Mayo Clinic Senolytic Trial: Postmenopausal Women with High Senescent Burden Show +2.7% BMD
A Mayo Clinic team reported in Nature Medicine on a randomized trial of 60 postmenopausal women treated with the senolytic combination dasatinib + quercetin (D+Q). It’s the first randomized controlled trial testing whether senolytics, drugs that selectively target senescent cells, can affect human bone health.
Senolytics, drugs that clear senescent cells
Senolytics selectively eliminate senescent cells: cells that have stopped dividing but resist death and secrete inflammatory signals. Dasatinib is a kinase inhibitor used in leukemia treatment; quercetin is a flavonoid found in onions and apple skins. The D+Q combination is the most-studied senolytic regimen.
In postmenopausal women, estrogen decline accelerates bone resorption, and senescent cells accumulate in bone tissue. The hypothesis: SASP (senescence-associated secretory phenotype) factors stimulate bone resorption, so removing senescent cells should slow bone loss.
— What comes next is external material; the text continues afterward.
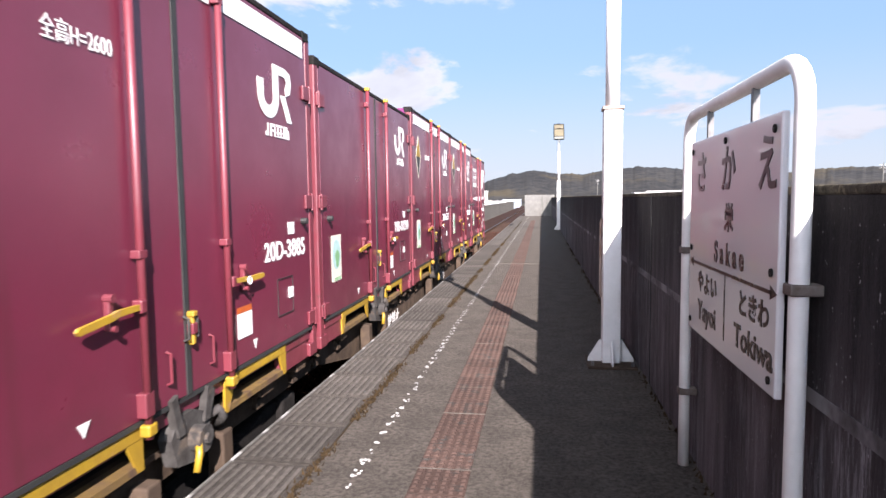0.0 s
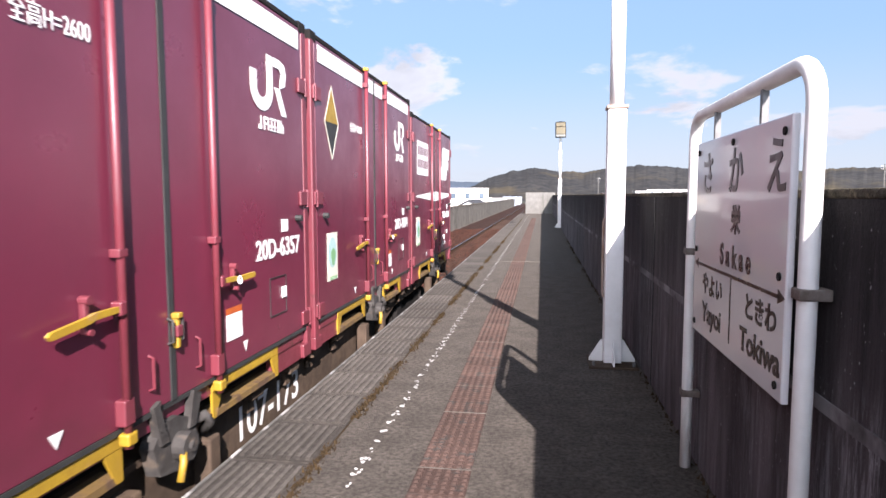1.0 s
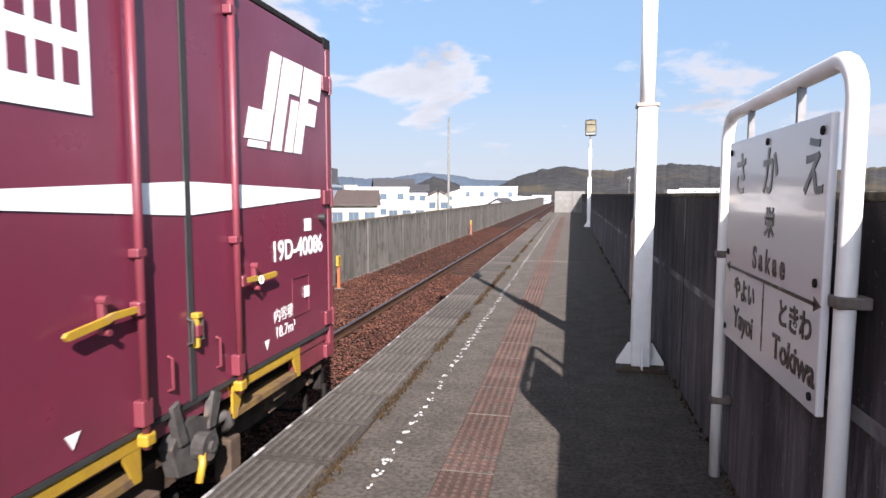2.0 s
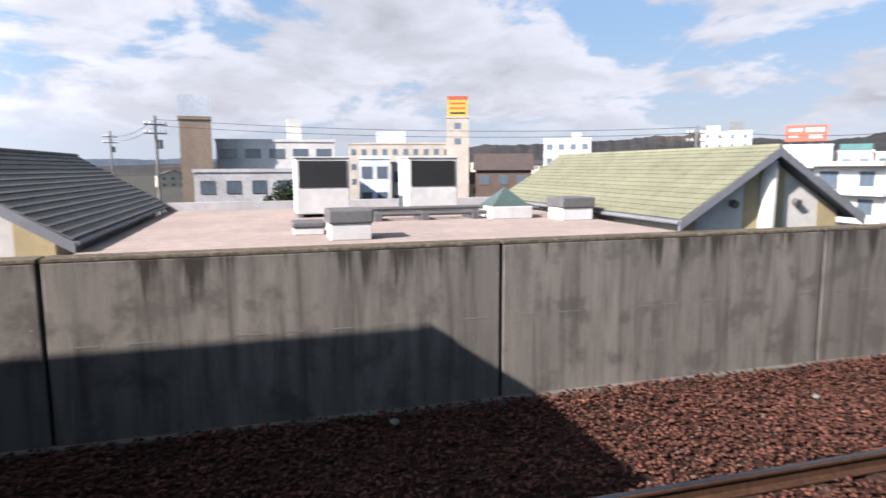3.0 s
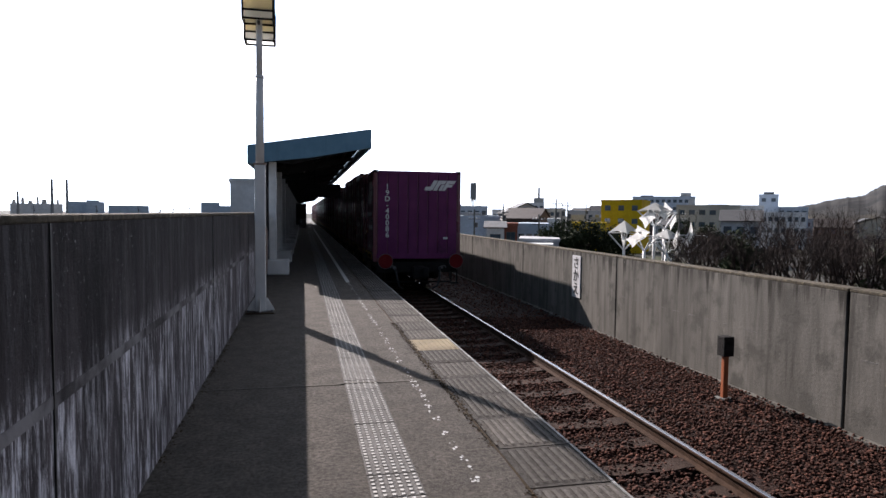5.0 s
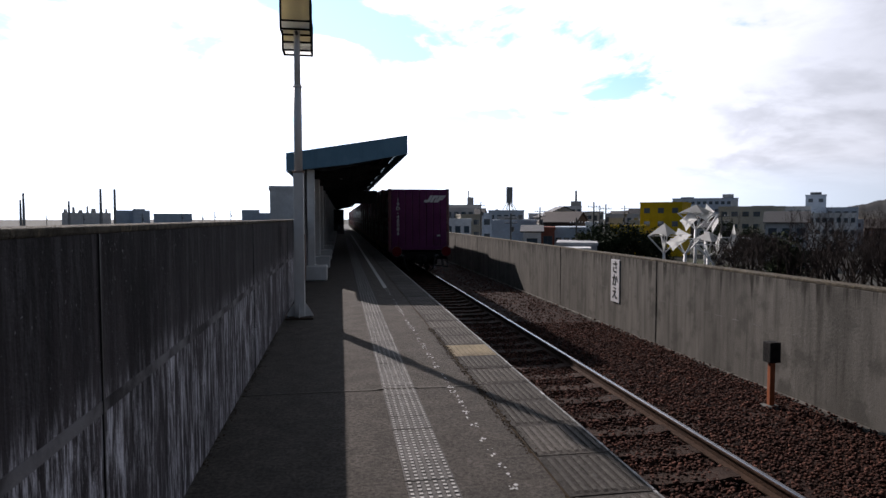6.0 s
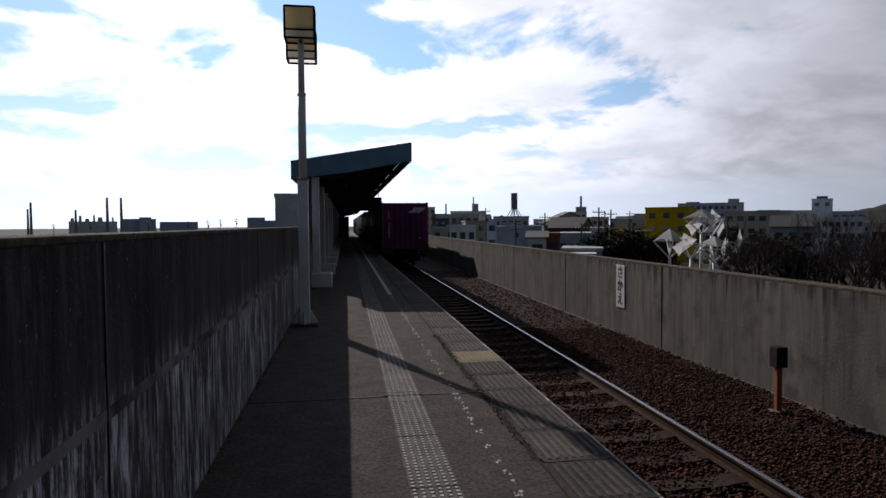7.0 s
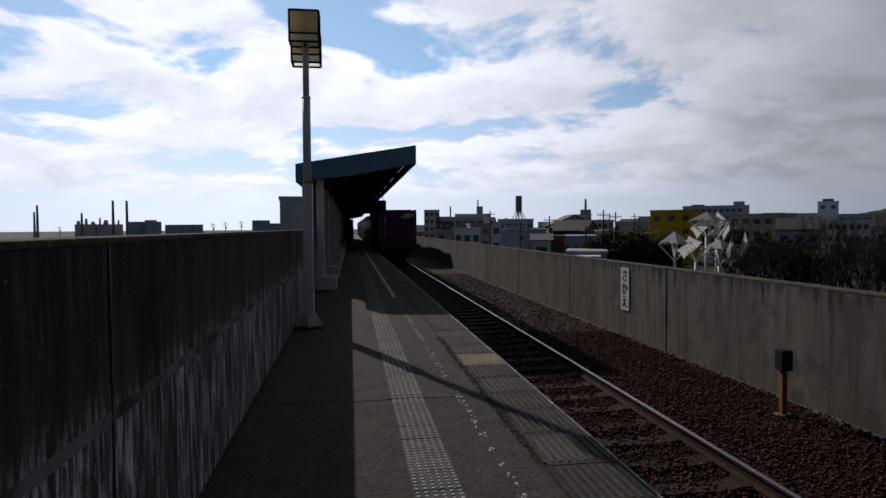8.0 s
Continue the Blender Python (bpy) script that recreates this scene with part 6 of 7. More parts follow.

60 women, 20 weeks intermittent dosing
The trial randomized 60 postmenopausal women (mean age 71) to D+Q (two consecutive days per month, 5 cycles over 20 weeks) or placebo.
The primary endpoint was 20-week change in bone resorption marker CTx. No difference vs placebo. The primary endpoint missed.
But the bone formation marker P1NP showed an interesting pattern. +16% at week 2 (P=0.020), +16% at week 4 (P=0.024). A short-term signal of bone formation activation.
Meaningful difference in the high-senescent-burden subgroup
The key finding came from a prespecified subgroup analysis. Researchers measured T cell p16 mRNA expression (a senescent burden marker) and analyzed the highest tertile separately.
In this subgroup, P1NP rose +34% at week 2 (P=0.035), CTx dropped -11% (P=0.049). For the first time, both bone formation up and bone resorption down was observed.
At week 20, distal radius bone mineral density (BMD) increased +2.7% (P=0.004). A meaningful difference vs placebo.
First signal for “personalized senolytics”
The message from this data: senolytics don’t work for everyone. They work for people with high senescent cell burden.
This has two implications. First, future trial designs need patient selection (measuring p16 or similar markers). Second, future osteoporosis treatment may evolve from bisphosphonate-only (resorption inhibition) toward dual-target combinations adding senolytic agents.
Self-prescribing is dangerous
Dasatinib is a prescription drug (Sprycel and others, used in leukemia) with known side effects. Self-administration is dangerous. Quercetin is sold as a supplement, but evidence for monotherapy effects is weak.
Next steps
Researchers are planning larger (hundreds of patients) and longer (2+ years) follow-up trials. Other senolytic combinations (fisetin, navitoclax) are also in clinical stages. A senolytic drug category for age-related conditions is likely to take shape over the next 5-10 years.
Combined with this quarter’s NMN, NR, and NAD+ booster trends, age-mechanism-targeting drugs and supplements are forming a category quickly. Bone health is the largest health variable for postmenopausal women, and senolytics could become a new option distinct from hormone replacement therapy (HRT).
What consumers can do now. Calcium, vitamin D3, vitamin K2 (MK-7), adequate protein, resistance training. These fundamentals remain the most reliable foundation for bone health until senolytics enter formal clinical practice.